Personal Trainer: Cooking Review
Written by Chris Buffa on Wednesday, November 26, 2008
245 recipes from 27 countries, superb user interface, simple to comprehend instructions, helps you create shopping lists.
Recipes that require alcohol are a problem for younger chefs, overly sensitive microphone, not enough North and South American dishes.
Up until Personal Trainer Cooking, our range of dishes included rice, soup and the occasional hamburger, so Nintendo deserves kudos for teaching us how to make empanada, jambalaya and seafood risotto. This simple to use interactive DS cookbook features 245 recipes from 27 countries, as well as helpful tips on how to prepare its tasty looking meals. It probably won't transform you into an Iron Chef, but at least it'll help you move beyond boiling water.
Personal Trainer Cooking features a wide range of dishes broken down by ingredients, calories, country and prep time. If beef's for dinner, simply choose that category and you'll whip up that Tagliatelle with Meat Sauce in no time. A disparity exists between chicken and beef dishes (22 to 38) as well as North/South American meals to Asian ones, but several meals will appeal to you and your friends.

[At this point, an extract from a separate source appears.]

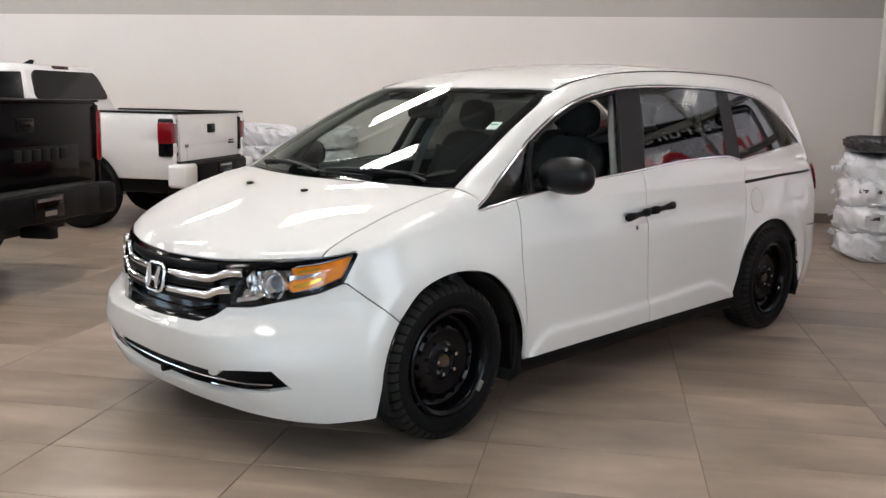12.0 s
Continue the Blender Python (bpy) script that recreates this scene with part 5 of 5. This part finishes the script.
COUPE = Skin(coupe_field)
coupe = thing("sports_coupe", ROOM @ pose(-5.68, -0.17, 0, 0, 0, 9.5) @ Matrix.Scale(1.05, 4), "glossy red sports coupe parked along the back wall", "car")


def c_side(pts):
    return [tuple(p) for p in SIDE.lift(COUPE, SIDE.flat2d([(0, y, z) for y, z in pts]))]


def c_top(pts):
    return [tuple(p) for p in TOP.lift(COUPE, TOP.flat2d([(x, y, 0) for x, y in pts]))]


def c_front(pts):
    return [tuple(p) for p in FRONT.lift(COUPE, FRONT.flat2d([(x, 0, z) for x, z in pts]))]


def set_back(y):
    """The cabin sits behind a long bonnet."""
    return y + 0.31 * (1 - min(1, max(0, (y - 1.1) / 1.9)))


def cab_side(pts):
    return c_side([(set_back(y), z) for y, z in pts])


def cab_top(pts):
    return c_top([(x, set_back(y)) for x, y in pts])


def arch(cy, r, a0, a1, n=14):
    return [(cy + r * math.cos(radians(a0 + (a1 - a0) * k / n)), 0.335 + r * math.sin(radians(a0 + (a1 - a0) * k / n))) for k in range(n + 1)]


CO = View("flat", (-1, 0.15, -0.5))
panel("front_wing", COUPE, CO, c_side([(-0.44, 0.22)] + arch(0, 0.372, 200, -25)) + c_side([(0.62, 0.16), (0.66, 0.5), (0.62, 0.80), (0.95, 0.84)]) + c_top([(0.70, 0.84), (0.62, 0.1), (0.60, -0.30), (0.66, -0.55)]) + c_side([(-0.50, 0.50)]), RED, coupe, "glossy red front wing", mirror=True, gap=0.0, depth=0.0)
panel("door", COUPE, SIDE, c_side([(0.621, 0.16), (1.78, 0.18), (1.86, 0.5), (1.78, 0.84), (0.621, 0.80), (0.661, 0.5)]), RED, coupe, "glossy red door", mirror=True)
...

To help everyone out, Nintendo created a user-friendly interface that makes searching and cooking enjoyable. In addition to making a personal shopping list, there are also step-by-step instructions on how to prepare each dish, along with video demonstrations. You can even control the game's digital chef with your voice by speaking into the DS' microphone in order to move to the next step. Interference (such as chopping or clanging pots) screws with the technology, but for the most part, you shouldn't have a problem figuring out what to do.
Obviously, a cookbook is only as good as its recipes, and while Personal Trainer Cooking gets a passing grade, we wish Nintendo did a little more research into American cuisine. We also wanted more options for certain meats. Prosciutto is amazing, but there's only one recipe. The same goes for crabmeat. Three recipes for crab? Come on.
Then there's the alcohol issue. This is an E-rated game, yet a few of the dishes require white/red wine or sake. That's fine for us, as we're legal to drink, but it'll pose a problem for younger gamers.
That said, Personal Trainer Cooking has plenty of tasty looking meals and a marvelous user interface. Whether or not all this stuff is good remains to be seen, but its fajitas, chili and macaroni and cheese looks drool worthy. Besides, at $19.99, it costs less than most of today's cookbooks, so go ahead and give it a try. Who knows, perhaps you're the next Bobby Flay.